At VISUAL, von Brandenburg is accompanied by an evolving troupe of performers – longstanding associates and locally recruited fellow travellers with whom she develops, in a multitude of forms, artfully stylised experiments in choreography and dramatic interaction. Bringing together new and preexisting work, Under Water Ball is a combination of live performance, film and sculptural installation, themed around visions of an imaginary subaquatic community. Huge fabric hangings fill the high-and-wide main gallery, individual textile pieces from 2019–24 repurposed as a loosely unified composition. These draped curtains – some in a strong, single colour (orange, purple, yellow), others decorated with expressively painted abstract shapes (their patterning and palette paying tribute to the geometric designs of Sonia Delaunay, a key aesthetic influence) – brightly designate a space of unspecified play: part theatre-stage, part circus-tent. Around us and above us, the luminous fabrics form unemphatic enclosures containing pure-white sculptures, including sticks, hoops, a ball; props, perhaps, for past or impending action: tools for acrobats or actors, dancers or magicians. (Early in the show’s run, the exhibition’s mise-en-scène became the setting for group performances: nine players in antiquated theatrical costume enacting slow, swaying, gentle movements, punctuated with intermittent musical refrains, simple tune-fragments on flutes, fiddles and more, improvised with purposeful naivety.)

At the rear of the gallery, the operatic film Un bal sous l’eau (Under Water Ball, 2023) portrays the collective’s core group of regular actors readying themselves for, then participating in, a play centred on the titular undersea event: a celebration of death-defying existence beneath the waves, explored through song and puppetry. As they prepare, the players sing to each other of what acting means, weighing the value of wearing a mask, becoming a character. Pinned to the dressing room wall, a playbill announcing a production of Hamlet underscores this investment in theatrical artifice (‘the play’s the thing…’). (Hamlet, additionally, was by some accounts first staged at sea.) And yet this allusion to a work of tragedy is in some ways a sly misdirection.

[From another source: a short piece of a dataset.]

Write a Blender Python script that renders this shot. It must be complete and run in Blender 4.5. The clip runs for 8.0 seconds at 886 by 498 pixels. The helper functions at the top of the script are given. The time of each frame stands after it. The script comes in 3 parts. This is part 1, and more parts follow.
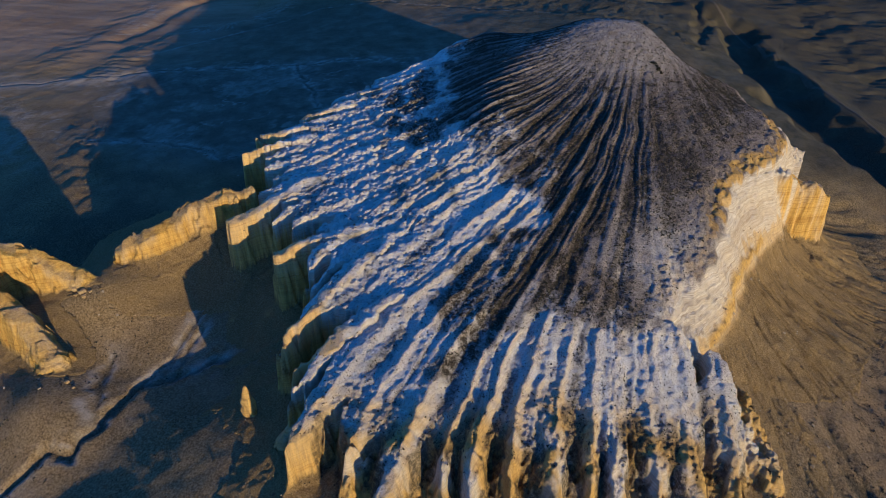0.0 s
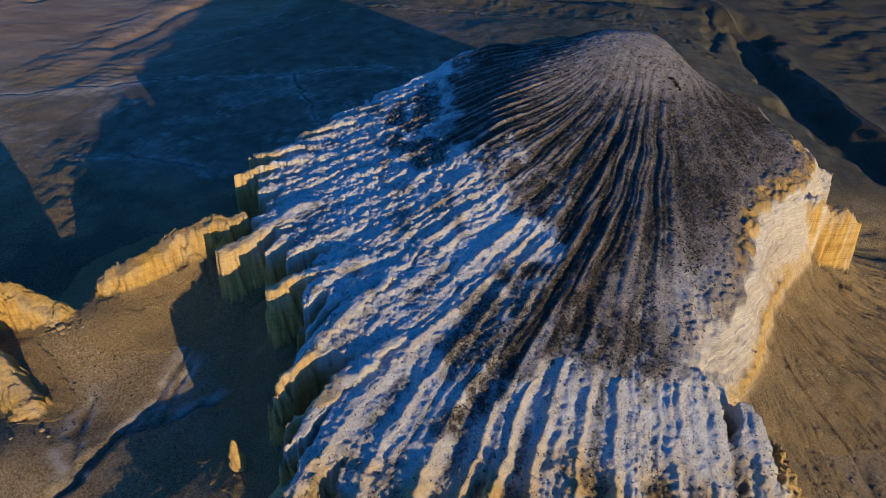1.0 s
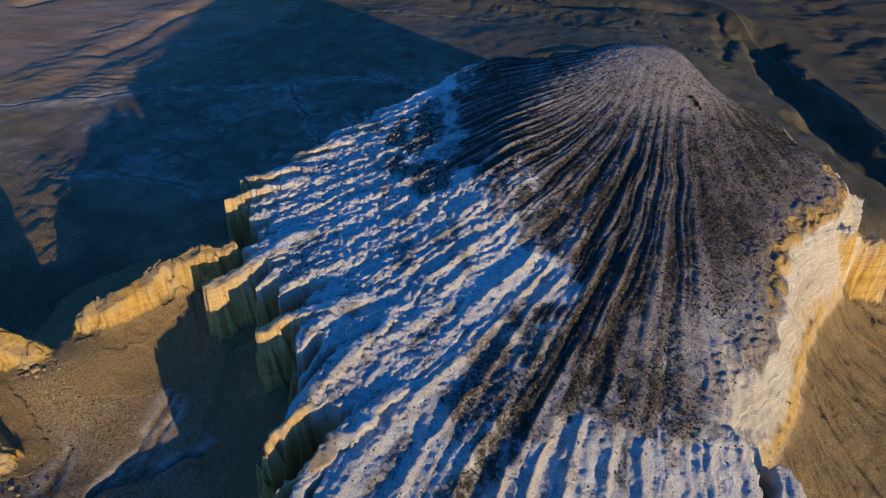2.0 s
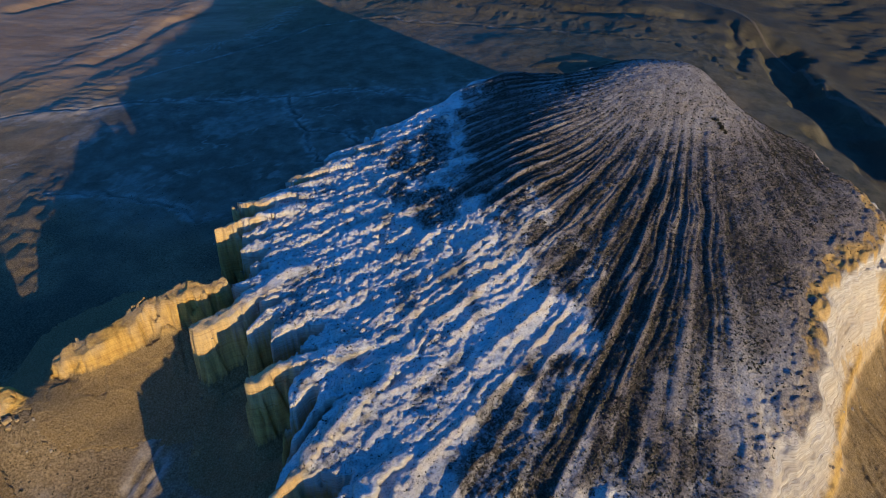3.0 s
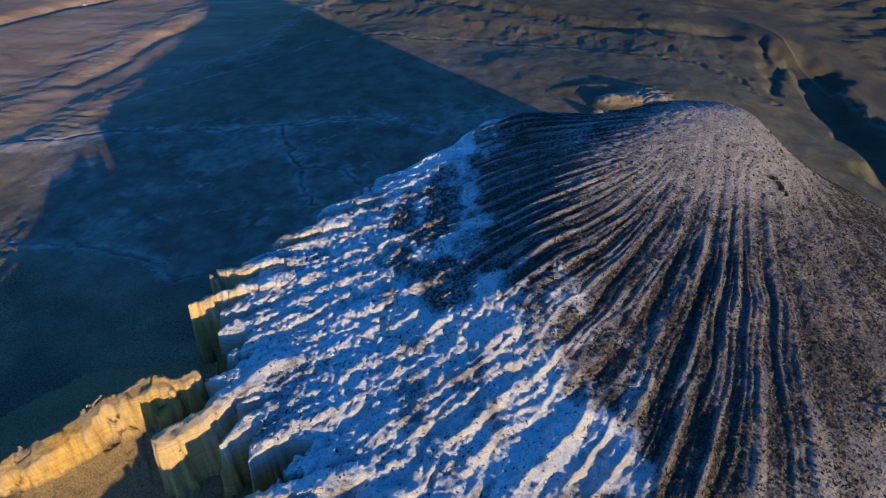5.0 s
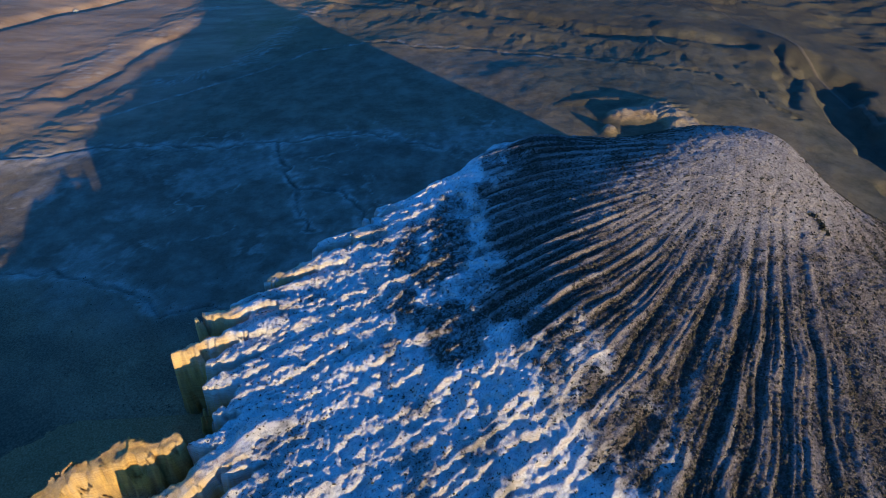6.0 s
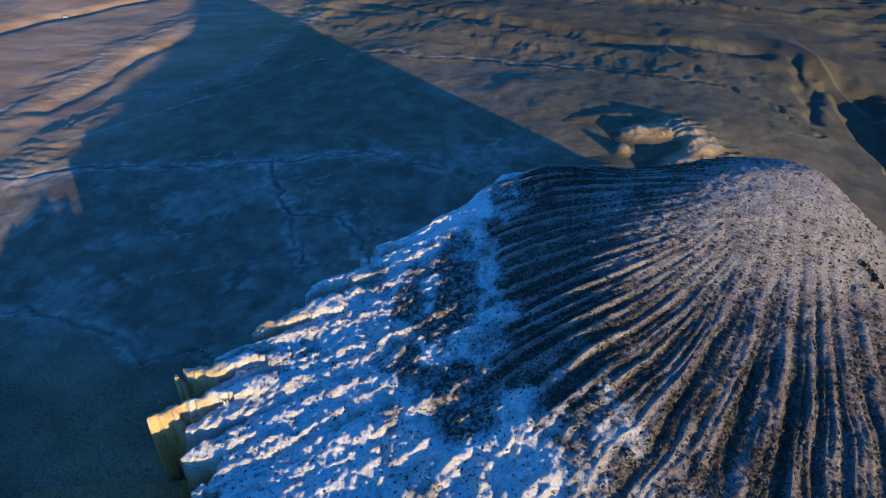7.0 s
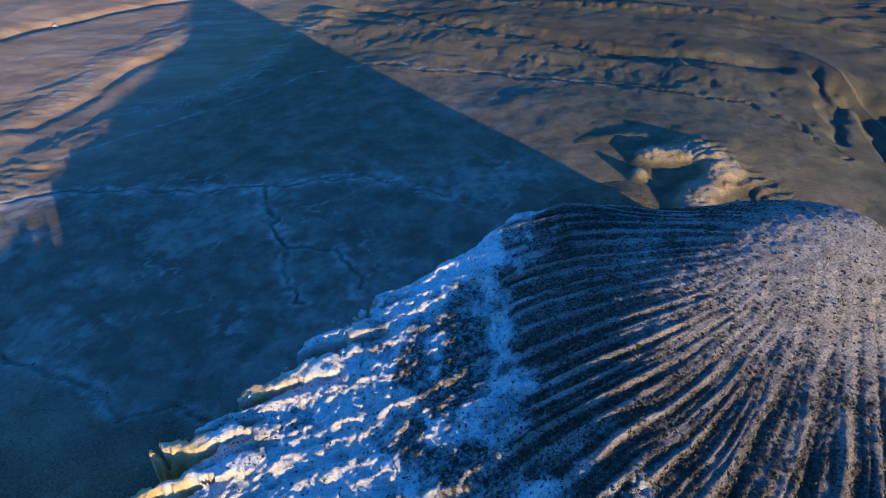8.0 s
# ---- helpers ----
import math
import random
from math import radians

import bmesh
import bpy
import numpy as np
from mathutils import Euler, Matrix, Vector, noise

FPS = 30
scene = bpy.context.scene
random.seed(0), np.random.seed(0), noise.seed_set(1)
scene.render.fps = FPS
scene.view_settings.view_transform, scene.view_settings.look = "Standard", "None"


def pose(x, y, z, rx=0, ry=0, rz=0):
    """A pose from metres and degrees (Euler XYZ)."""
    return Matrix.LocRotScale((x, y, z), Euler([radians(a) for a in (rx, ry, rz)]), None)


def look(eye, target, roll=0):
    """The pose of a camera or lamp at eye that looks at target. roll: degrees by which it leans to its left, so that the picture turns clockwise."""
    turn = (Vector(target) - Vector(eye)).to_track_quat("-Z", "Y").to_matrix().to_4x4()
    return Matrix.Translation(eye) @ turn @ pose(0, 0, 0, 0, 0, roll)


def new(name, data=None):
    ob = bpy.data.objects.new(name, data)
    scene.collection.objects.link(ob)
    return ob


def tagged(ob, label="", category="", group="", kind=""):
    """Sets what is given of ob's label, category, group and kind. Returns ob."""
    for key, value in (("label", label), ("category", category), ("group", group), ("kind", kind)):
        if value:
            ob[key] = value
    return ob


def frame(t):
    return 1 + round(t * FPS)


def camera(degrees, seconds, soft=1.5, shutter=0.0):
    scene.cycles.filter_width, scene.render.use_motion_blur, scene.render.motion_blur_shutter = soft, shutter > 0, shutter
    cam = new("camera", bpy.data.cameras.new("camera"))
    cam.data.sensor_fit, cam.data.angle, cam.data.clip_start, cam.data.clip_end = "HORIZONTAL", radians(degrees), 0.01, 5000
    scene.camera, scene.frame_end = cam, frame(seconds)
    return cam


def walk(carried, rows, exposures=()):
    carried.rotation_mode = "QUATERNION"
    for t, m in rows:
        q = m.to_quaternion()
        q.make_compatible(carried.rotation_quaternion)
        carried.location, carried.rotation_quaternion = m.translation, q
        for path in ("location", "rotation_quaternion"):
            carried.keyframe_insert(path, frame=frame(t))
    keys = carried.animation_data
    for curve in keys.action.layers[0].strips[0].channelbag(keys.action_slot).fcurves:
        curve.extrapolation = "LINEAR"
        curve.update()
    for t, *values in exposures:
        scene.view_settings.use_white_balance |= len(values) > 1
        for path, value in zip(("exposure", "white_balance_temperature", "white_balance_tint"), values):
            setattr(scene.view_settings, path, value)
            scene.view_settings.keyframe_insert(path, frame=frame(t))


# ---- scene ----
cam = camera(73.0, 8.0, soft=0.62)
KELVIN, SUN, SKY = 4550, 4.45, 0.138
SUN_COLOUR = (1.0, 0.61, 0.18)
METRES, EYE, TILT, LEAN, TURN = 180.0, 160.0, -37.0, 0.0, 0.0
ROWS = [
    (0.0, 0.0000, 0.0000, 0.0000, 0.00, 0.00, 0.00),
    (0.5, -0.0053, 0.0456, 0.0350, 0.01, -0.07, -0.03),
    (1.0, -0.0109, 0.0933, 0.0715, 0.01, -0.13, -0.02),
    (1.5, -0.0152, 0.1393, 0.1065, 0.01, -0.17, -0.03),
    (3.0, -0.0284, 0.2808, 0.2187, 0.21, -0.36, -0.06),
    (3.5, -0.0320, 0.3257, 0.2547, 0.30, -0.40, -0.10),
    (4.0, -0.0359, 0.3747, 0.2942, 0.37, -0.40, -0.15),
    (4.5, -0.0402, 0.4208, 0.3316, 0.43, -0.45, -0.16),
    (6.0, -0.0574, 0.5683, 0.4444, 0.50, -0.59, -0.08),
    (6.5, -0.0631, 0.6203, 0.4819, 0.49, -0.67, -0.02),
    (7.0, -0.0697, 0.6755, 0.5257, 0.48, -0.69, -0.03),
    (7.5, -0.0758, 0.7279, 0.5665, 0.48, -0.71, -0.04),
    (8.0, -0.0810, 0.7846, 0.6122, 0.56, -0.72, -0.05),
]
walk(cam, [(t, pose(0, 0, EYE, TILT, LEAN, TURN) @ pose(METRES * x, METRES * y, METRES * z, 90 + pitch, roll, yaw)) for t, x, y, z, yaw, pitch, roll in ROWS],
     [(t, stops, KELVIN, 10) for t, stops in ((0.0, 0.5), (1.5, 0.58), (3.5, 0.8), (4.5, 1.0), (6.5, 1.28), (8.0, 1.6))])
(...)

If there is, occasionally, a studied solemnity to some of von Brandenburg’s dramatic situations – characters in Un bal sous l’eau muse on ageing and lost love – her artistic worldbuilding is equal parts comic too. The daftness of dreaming of a life underwater – among much else, we hear songs delighting in the irrelevance of dishwashers and umbrellas, or exalting the powerful sexual pleasures of aquatic society – is indicative of an enduring, ebullient openness to the absurd. We share with her the awareness that the ‘under water ball’ is a foolish fantasy: just like, perhaps, any number of earlier utopian or avant-gardist pipe dreams. But, as von Brandenburg’s art suggests, through the buoyancy and joyful purpose of its imaginative questing, such fantasies might yet contain undiscovered treasure.